At last week’s annual ICSC RECon conference in Las Vegas, one of the biggest things people talked about was how retail rents needed to come down, said Famularo.
“The rents are coming down and they’ll continue to come down,” he said. “Restaurants live between $100 to $150 per foot. You’ll never see a restaurateur paying $400 to $500 a foot. You can have Shake Shack on steroids and they’re not going to be able to produce that much money.

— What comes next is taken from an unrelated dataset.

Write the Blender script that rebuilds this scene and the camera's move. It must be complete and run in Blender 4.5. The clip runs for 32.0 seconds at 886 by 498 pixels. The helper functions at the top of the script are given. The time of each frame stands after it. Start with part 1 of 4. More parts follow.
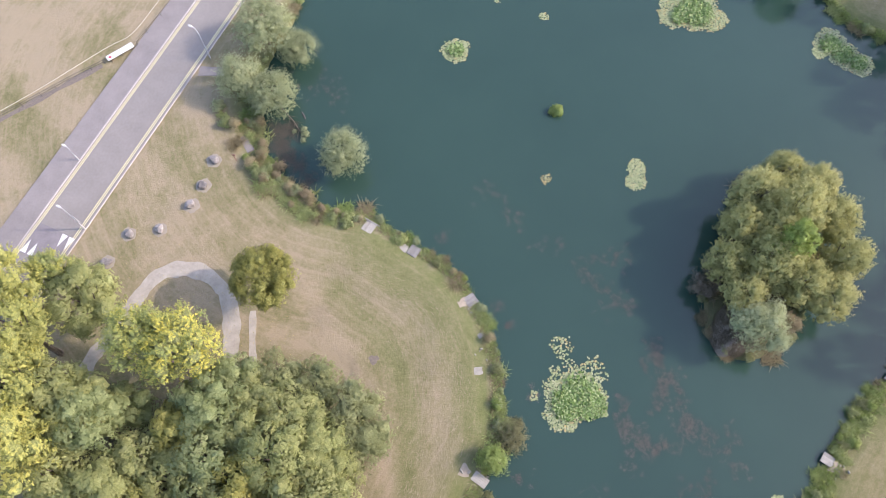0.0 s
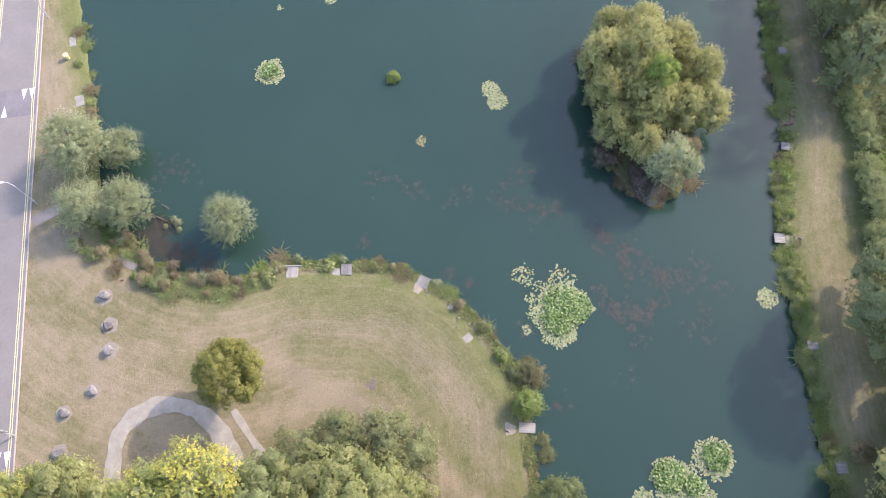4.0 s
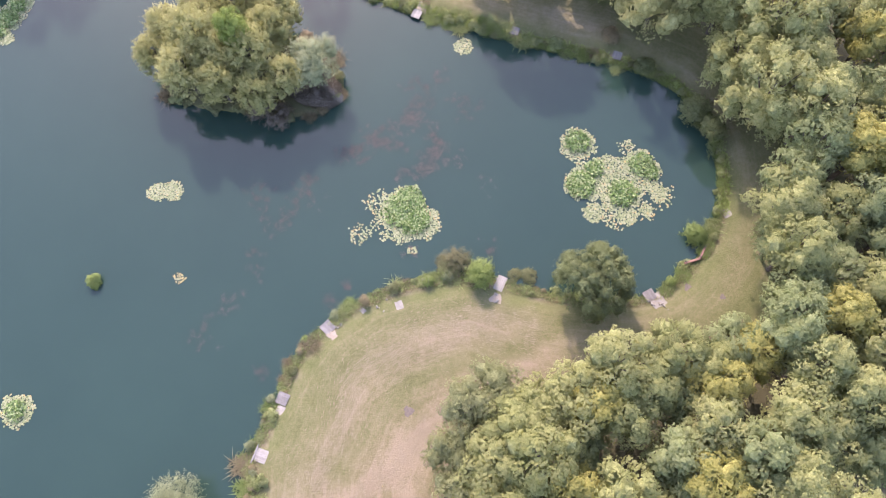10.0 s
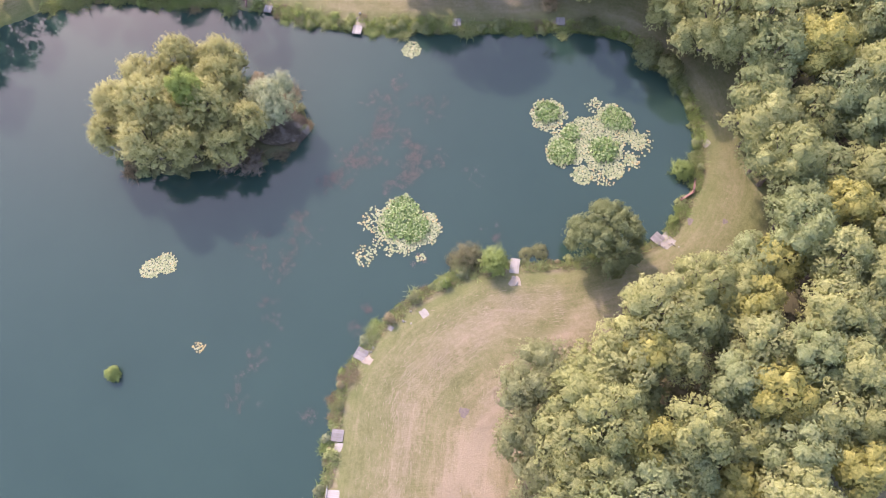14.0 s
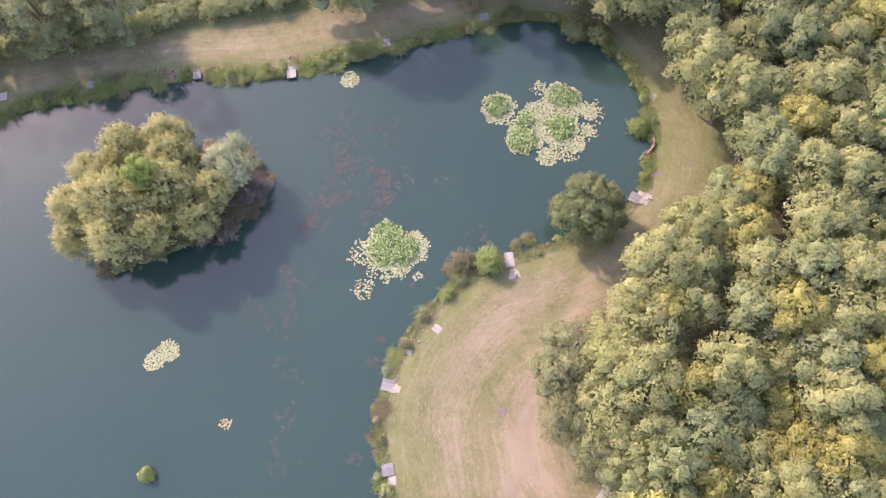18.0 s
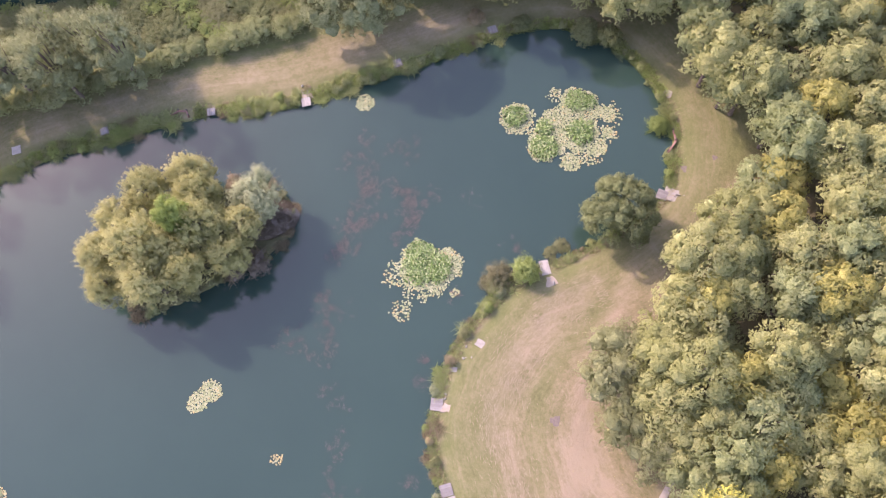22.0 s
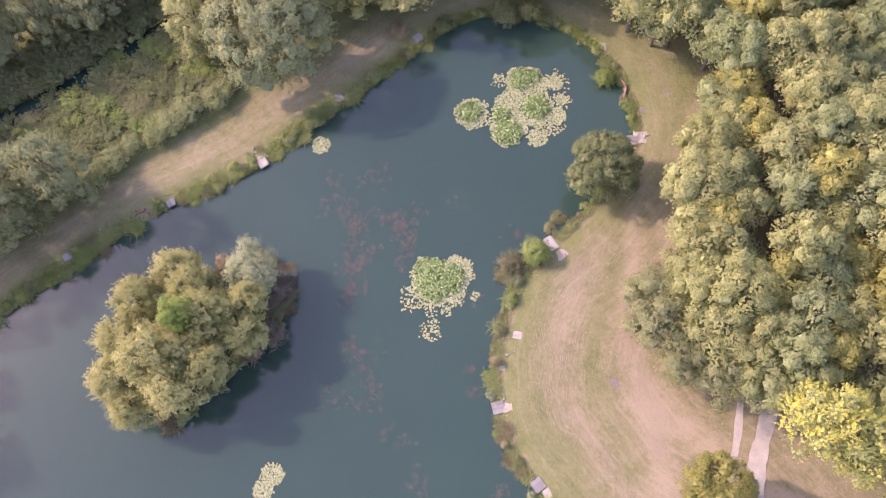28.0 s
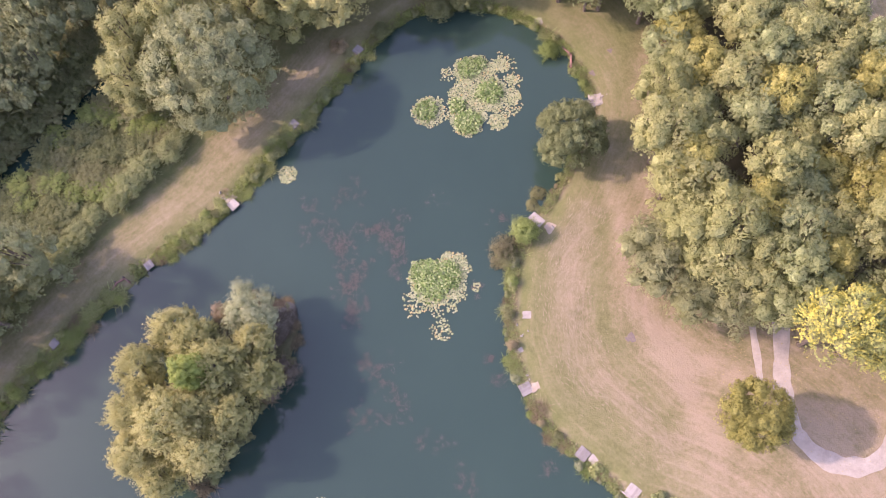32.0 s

You need the volume of a fast food concept at fine dining prices.”
CBRE also released a report last week that took a deep look at how well positioned New York City is to handle the current retail market challenges.
The report named high rent the biggest challenge to the city’s retail market, saying that landlords will likely need to continue to “sweeten” lease terms to stabilize rents in the market.
“Retail asking rents surged during the economic recovery post-Great Recession, a trend that far outpaced growth in retail sales activity,” the report stated. “Many retailers now find it unaffordable to continue in the market, resulting in a rise in available storefronts along Manhattan’s main retail corridors.”
However, they were optimistic that as long as rents are adjusted in certain corridors, New York City’s retail market will stay strong.
“The city’s retail sales have grown for seven straight years, with robust demand supporting a large, diverse landscape of retailers. Nearly all demand indicators are poised for future growth,” the report stated.